Why a Kentucky jail has been ordered closed by the Department of Corrections
The Bell County Detention Center has been closed because of safety violations, the Kentucky Department of Corrections said Friday.
The department said in a news release that it had ordered the jail closed and notified jail officials that “the facility must be completely evacuated” by 5 p.m. Wednesday.
The smoke evacuation system, which clears smoke from the facility if a fire occurs and is “a critical life safety component of detention facilities,” isn’t working, and the jail has gone months without fixing it, according to the corrections department.
“Without a properly functioning smoke evacuation system, inmate living areas are unprotected in the event of a fire,” the release stated.

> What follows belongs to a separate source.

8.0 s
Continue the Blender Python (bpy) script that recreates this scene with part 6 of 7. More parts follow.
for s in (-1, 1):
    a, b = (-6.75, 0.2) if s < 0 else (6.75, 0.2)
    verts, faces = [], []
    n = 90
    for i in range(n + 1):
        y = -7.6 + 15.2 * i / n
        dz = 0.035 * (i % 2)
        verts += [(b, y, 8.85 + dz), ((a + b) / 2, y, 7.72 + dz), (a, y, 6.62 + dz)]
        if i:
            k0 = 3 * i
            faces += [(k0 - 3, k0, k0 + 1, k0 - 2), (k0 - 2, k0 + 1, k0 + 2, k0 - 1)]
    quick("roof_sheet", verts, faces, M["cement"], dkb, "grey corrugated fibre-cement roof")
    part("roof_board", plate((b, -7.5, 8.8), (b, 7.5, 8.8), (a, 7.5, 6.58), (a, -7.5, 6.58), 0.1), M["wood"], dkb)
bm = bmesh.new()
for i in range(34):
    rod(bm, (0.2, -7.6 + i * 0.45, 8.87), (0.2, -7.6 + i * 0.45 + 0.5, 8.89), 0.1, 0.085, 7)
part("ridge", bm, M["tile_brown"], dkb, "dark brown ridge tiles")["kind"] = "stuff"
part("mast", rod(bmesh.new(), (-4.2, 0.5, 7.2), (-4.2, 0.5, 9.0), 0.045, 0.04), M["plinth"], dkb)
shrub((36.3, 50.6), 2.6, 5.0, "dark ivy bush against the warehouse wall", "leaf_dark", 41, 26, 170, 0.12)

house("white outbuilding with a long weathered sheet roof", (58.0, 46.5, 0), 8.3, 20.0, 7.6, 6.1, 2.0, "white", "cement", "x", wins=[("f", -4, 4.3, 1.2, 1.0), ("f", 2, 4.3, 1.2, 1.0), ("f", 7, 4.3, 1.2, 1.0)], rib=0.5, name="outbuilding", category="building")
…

As of Jan. 23, the Bell County Detention Center had 132 inmates, according to corrections department data. The jail has 59 beds.

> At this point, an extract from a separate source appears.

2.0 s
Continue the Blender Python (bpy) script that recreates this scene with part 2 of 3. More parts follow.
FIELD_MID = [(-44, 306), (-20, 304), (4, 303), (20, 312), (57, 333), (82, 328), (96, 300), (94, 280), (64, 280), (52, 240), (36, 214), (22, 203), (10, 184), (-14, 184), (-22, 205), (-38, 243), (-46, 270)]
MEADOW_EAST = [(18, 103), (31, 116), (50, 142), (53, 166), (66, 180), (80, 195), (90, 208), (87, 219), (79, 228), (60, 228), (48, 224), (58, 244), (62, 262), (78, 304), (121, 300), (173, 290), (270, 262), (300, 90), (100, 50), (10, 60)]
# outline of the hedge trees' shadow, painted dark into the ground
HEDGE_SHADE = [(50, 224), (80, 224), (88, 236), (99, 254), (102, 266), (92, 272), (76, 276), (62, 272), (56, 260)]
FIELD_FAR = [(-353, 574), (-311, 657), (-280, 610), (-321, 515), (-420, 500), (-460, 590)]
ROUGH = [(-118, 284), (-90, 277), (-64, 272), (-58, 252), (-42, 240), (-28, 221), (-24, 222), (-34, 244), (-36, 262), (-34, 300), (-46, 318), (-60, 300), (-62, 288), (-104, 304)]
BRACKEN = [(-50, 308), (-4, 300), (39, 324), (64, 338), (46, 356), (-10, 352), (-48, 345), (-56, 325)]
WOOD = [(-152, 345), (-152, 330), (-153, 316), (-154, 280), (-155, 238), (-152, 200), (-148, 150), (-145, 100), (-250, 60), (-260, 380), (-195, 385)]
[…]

The corrections department issued an order Oct. 2 stating that the jail would have close by Dec. 1. Then “when jail officials made minimal progress correcting the violations,” the department gave the Pineville facility an extension until Jan. 30, the release stated.

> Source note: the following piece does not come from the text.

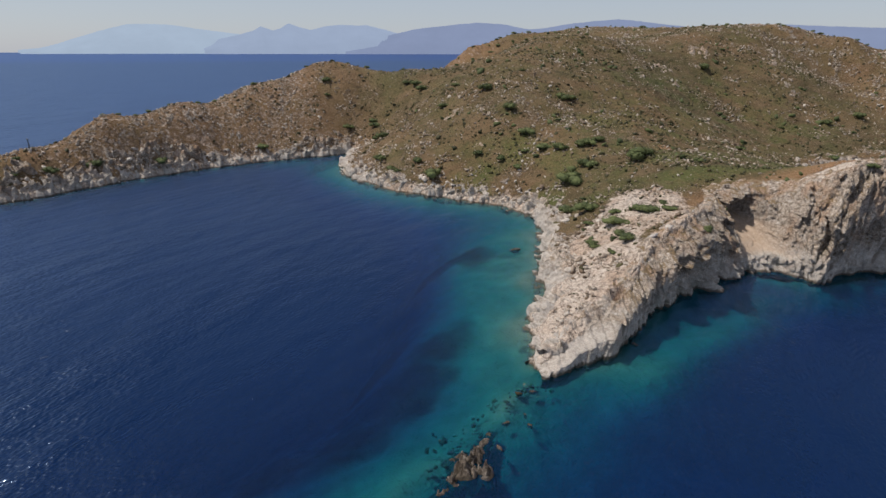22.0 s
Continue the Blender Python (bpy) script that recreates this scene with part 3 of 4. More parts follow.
# ---- the limestone wall of spit and headland ----
def rock_wall():
    """Foot to rim, rib by rib and block by block, with the scree hollow and its cave; returns the corners of the face."""
    steps = np.r_[0, np.cumsum(np.hypot(*np.diff((WALL[:, :2] + 0.6 * WALL[:, 2:4]) / 1.6, axis=0).T))]
    fine = np.arange(0, steps[-1], 0.3)
    soft = np.exp(-(np.arange(-12, 13) * 0.3 / 1.3) ** 2)
    rows = [np.convolve(np.pad(np.interp(fine, steps, WALL[:, k]), 12, mode="edge"), soft / soft.sum(), "valid") for k in range(5)]
    fx, fy, cx, cy, rim = rows
    nx, ny = fx - cx, fy - cy
    wide = np.hypot(nx, ny)
    nx, ny = nx / wide, ny / wide

    def place(x, y):
        return fine[np.argmin(np.hypot(fx - x, fy - y))]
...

The system is still not functioning, the corrections department said.
“The Department of Corrections gave Bell County officials ample opportunity to correct this situation and repair or replace the smoke evacuation system,” Corrections Commissioner Kathleen Kenney said in the release. “Our safety concerns were not addressed, which led us to close the jail.”
State law gives the Kentucky Department of Corrections the authority close jails because of health and safety violations if it is necessary to protect people and property.
The department ordered the Estill County jail closed in 2017 because its sprinkler system and the system to clear smoke from the jail had not worked since the previous year.